Alexander Lazarev was born in Leningrad, to the artist and designer Sergey Nikolayevich Lazarev (1899–1984) and Olympiada Kuzminichna Lazareva (née Tarasova, (1907–1996). The family survived the first month of the Siege, then managed to get out of the city and make it to Orenburg. In 1944 they returned home and the next year Alexander went to school. By the time of graduation he’s made a decision to become an actor, citing later Robert Taylor's performance in Waterloo Bridge as the major influence. In 1955 Lazarev joined the Young actors' studio at the Moscow Art Theater. After a short stint at the Nikolay Akimov-led Saint Petersburg Comedy Theatre, he moved to Mayakovsky Theater, led at the time by Nikolay Okhlopkov where the part of Boytsov the electrician in Aleksei Arbuzov's The Irkutsk Story was his first success.

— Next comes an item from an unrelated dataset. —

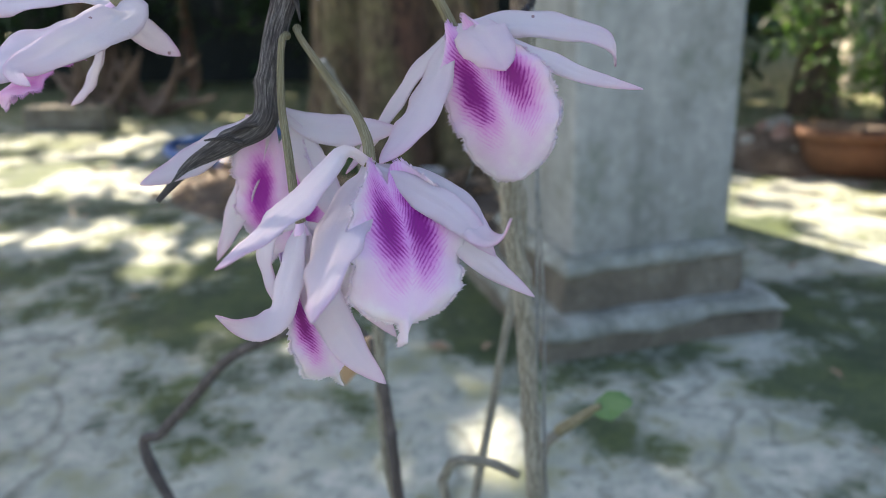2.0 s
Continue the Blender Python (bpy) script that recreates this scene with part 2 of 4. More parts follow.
    col = mix(t, line, col, (0.035, 0.045, 0.025))
    t.links.new(col, p.inputs["Base Color"])
    bump(t, p, maths(t, 'ADD', fine, maths(t, 'MULTIPLY', grit, 0.3)), 0.5, 0.008)
    return m


def leaf_material(name, dark, light, through=0.35):
    m, t, p = material(name, 0.5)
    info = t.nodes.new("ShaderNodeNewGeometry")
    f = maths(t, 'ADD', maths(t, 'MULTIPLY', info.outputs["Random Per Island"], 0.7), maths(t, 'MULTIPLY', noise_tex(t, 14, 3.0), 0.3))
    t.links.new(ramp(t, f, [(0.1, dark), (0.8, light)]), p.inputs["Base Color"])
    thin(t, p, through)
    return m


PETAL = petal_material()
LIP = lip_material("lip", 1.12, (0.27, 0.002, 0.21))
LIP_PALE = lip_material("lip_pale", 1.0, (0.42, 0.03, 0.42), (0.76, 0.62, 0.73), (0.81, 0.74, 0.79), 0.35, 0.12, 0.36)
LIP_BACK = lip_material("lip_back", 2.5, (0.47, 0.06, 0.47), (0.74, 0.58, 0.71), (0.80, 0.72, 0.77), 0.15)
LIP_SHADE = lip_material("lip_shade", 1.05, (0.36, 0.01, 0.34), (0.75, 0.60, 0.73), (0.80, 0.72, 0.785), 0.3, 0.48, 0.42)
LIP_PINK = lip_material("lip_pink", 1.15, (0.28, 0.002, 0.24), (0.75, 0.62, 0.74), (0.80, 0.73, 0.785))
LIP_LOW = lip_material("lip_low", 1.18, (0.28, 0.002, 0.24), (0.75, 0.62, 0.74), (0.80, 0.73, 0.785), 1.0, 0.27, 0.33)
COLUMN = two_tone("column", 120, [(0.3, (0.68, 0.42, 0.62)), (0.7, (0.75, 0.57, 0.69))], 0.5, bump_strength=0.1, bump_distance=0.0005)
STIGMA = two_tone("stigma", 200, [(0.3, (0.10, 0.004, 0.07)), (0.7, (0.20, 0.01, 0.15))], 0.35)
PEDICEL = cane_material("pedicel", (0.10, 0.085, 0.045), (0.20, 0.18, 0.10), (0.34, 0.31, 0.21), 0.4)
CANE = cane_material("cane_bark", (0.024, 0.020, 0.020), (0.100, 0.089, 0.086), (0.29, 0.27, 0.255))
OLD_CANE = cane_material("old_cane_bark", (0.06, 0.038, 0.024), (0.20, 0.14, 0.09), (0.42, 0.33, 0.23))
DRY_CANE = cane_material("dry_cane_skin", (0.09, 0.078, 0.052), (0.24, 0.22, 0.165), (0.46, 0.44, 0.37), 0.7)
TWIG = bark_material("twig_bark", (0.03, 0.024, 0.02), (0.075, 0.062, 0.055), (0.15, 0.13, 0.11), 90, (2.0, 2.0, 0.5), 0.8, 0.001)
def trunk_material():
    m, t, p = material("tree_bark", 0.92)
    big = noise_tex(t, 6.0, 8.0, 0.68, stretch=(1.7, 1.7, 0.5))
    fine = noise_tex(t, 34, 6.0, 0.7, stretch=(1.6, 1.6, 0.55))
    both = maths(t, 'ADD', maths(t, 'MULTIPLY', big, 0.55), maths(t, 'MULTIPLY', fine, 0.45))
    col = ramp(t, both, [(0.36, (0.014, 0.008, 0.005)), (0.48, (0.092, 0.060, 0.035)), (0.60, (0.27, 0.195, 0.115))])
    moss = ramp(t, noise_tex(t, 3.1, 6.0, 0.7), [(0.46, (0, 0, 0)), (0.60, (0.65, 0.65, 0.65))])
    col = mix(t, moss, col, ramp(t, fine, [(0.35, (0.045, 0.042, 0.015)), (0.62, (0.20, 0.18, 0.07))]))
    red = ramp(t, noise_tex(t, 3.2, 4.0, 0.55, stretch=(2.2, 2.2, 0.10)), [(0.50, (0, 0, 0)), (0.60, (0.75, 0.75, 0.75))])
    col = mix(t, red, col, ramp(t, fine, [(0.35, (0.030, 0.012, 0.008)), (0.62, (0.125, 0.052, 0.032))]))
    t.links.new(col, p.inputs["Base Color"])
    bump(t, p, both, 1.0, 0.03)
    return m


TRUNK = trunk_material()
PALE_BARK = bark_material("pale_tree_bark", (0.26, 0.22, 0.16), (0.60, 0.55, 0.44), (0.80, 0.76, 0.65), 4.0, (1.5, 1.5, 0.5), 0.8, 0.02)
def pillar_material():
    m, t, p = material("cast_concrete", 0.88)
    streak = noise_tex(t, 3.2, 8.0, 0.65, stretch=(2.2, 2.2, 0.45))
    fine = noise_tex(t, 30, 6.0, 0.7)
    both = maths(t, 'ADD', maths(t, 'MULTIPLY', streak, 0.62), maths(t, 'MULTIPLY', fine, 0.38))
    col = ramp(t, both, [(0.34, (0.14, 0.14, 0.12)), (0.48, (0.265, 0.268, 0.24)), (0.62, (0.385, 0.38, 0.345))])
    col = mix(t, ramp(t, noise_tex(t, 5.5, 6.0, 0.7), [(0.54, (0, 0, 0)), (0.66, (0.6, 0.6, 0.6))]), col, (0.15, 0.165, 0.115))
    lime = ramp(t, noise_tex(t, 55, 4.0, 0.6), [(0.64, (0, 0, 0)), (0.70, (0.55, 0.55, 0.55))])
    col = mix(t, lime, col, (0.50, 0.49, 0.45))
    pits = ramp(t, noise_tex(t, 130, 3.0), [(0.28, (0.7, 0.7, 0.7)), (0.34, (0, 0, 0))])
    col = mix(t, pits, col, (0.08, 0.08, 0.07))
    t.links.new(col, p.inputs["Base Color"])
    bump(t, p, both, 0.3, 0.004)
    return m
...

In 1961 Lazarev debuted in film, in thriller melodrama Free Wind (Вольный ветер, 1961), based on Isaak Dunayevsky's operetta of the same name. Among his other notable theatre roles of the 1960s were the sailor anarchist Gushcha in Between the Rainfalls (Okhlopkov's last production there), uber-lieutenant Schering in The Defector (1964) and Varavvin in Pyotr Fomenko-directed The Death of Tarelkin (1966). The leading part of physicist Yevdokimov in Georgy Natanson's 1968 film One More Thing About Love (Ещё раз про любовь, co-starring Tatyana Doronina) brought Lazarev nationwide acclaim.
The director Andrey Goncharov's arrival as Mayakovsky Theater marked the second phase of Alexander Lazarev's successful career there. First his performance as Don Quixote in A Man of La Mancha was lauded by critics, then the leading part in Venceremos!, after Genrikh Borovik's play, earned him the USSR State Prize. Among Lazarev’s other important stage works of the period were General Khludov (in Flight, 1978, based on Mikhail Bulgakov's play), Rittmeister in The Life of Klim Samgin (1981, after an unfinished Maxim Gorky's novel, premiered as a TV play in 1986), and Vladimir Mayakovsky in Mark Rozovsky's The Beginnings (1983). In A Crayfish Laughs (1986, a play about the life of Sarah Bernhardt, the latter played by his wife Svetlana Nemolyaeva), Lazarev managed at last to realize his comedy actor potential to the full. Then followed Circle (1988, after W. Somerset Maugham's 1921 play), A Patron's Joke (1992, after Arkady Averchenko) and Victim of Our Age (1994, the adaptation of Alexandr Ostrovsky's The Last Victim), the latter earning Lazarev the Moscow Prize for Literature and Arts. He received another prestigious award, Chrystal Turandot, for the leading part of Edmund Kean in Kean the Fourth, Tatyana Akhramkova's production of Grigory Gorin's play.
Lazarev continued to appear in films throughout the 2000s but none of those were particularly successful. "In theater he was continuously demonstrating his brilliance, his versatility, his comedy actor's potential. In cinema? Silence. Not one of our famous film directors has ever invited him to play a more or less substantial part. 'What we have we neglect, once we lose it – mourn it'," author and critic Edward Radzinsky, speaking on the Russian TV (and quoting the Russian proverb) commented in 2011.
Alexander Lazarev died in Abramtsevo, Moscow Oblast, on May 2, 2011. He is interred in Troyekurovskoye Cemetery in Moscow.
On March 27, 1960, Alexander Lazarev married a fellow Mayakovsky Theater actress Svetlana Nemolyaeva. They lived happily with for 51 years, until his death. Their son Aleksander Lazarev Jr. (born April 27, 1967), is a Lencom actor, the People's Artist of Russia (2007) and the State Prize (1996) laureate.
Alexander Lazarev's younger brother Yuri (born July 22, 1944), a Saint Petersburg Comedy Theatre actor, has been honoured with the Meritorious Artist (1994) and the People's Artist of Russia (2009) titles.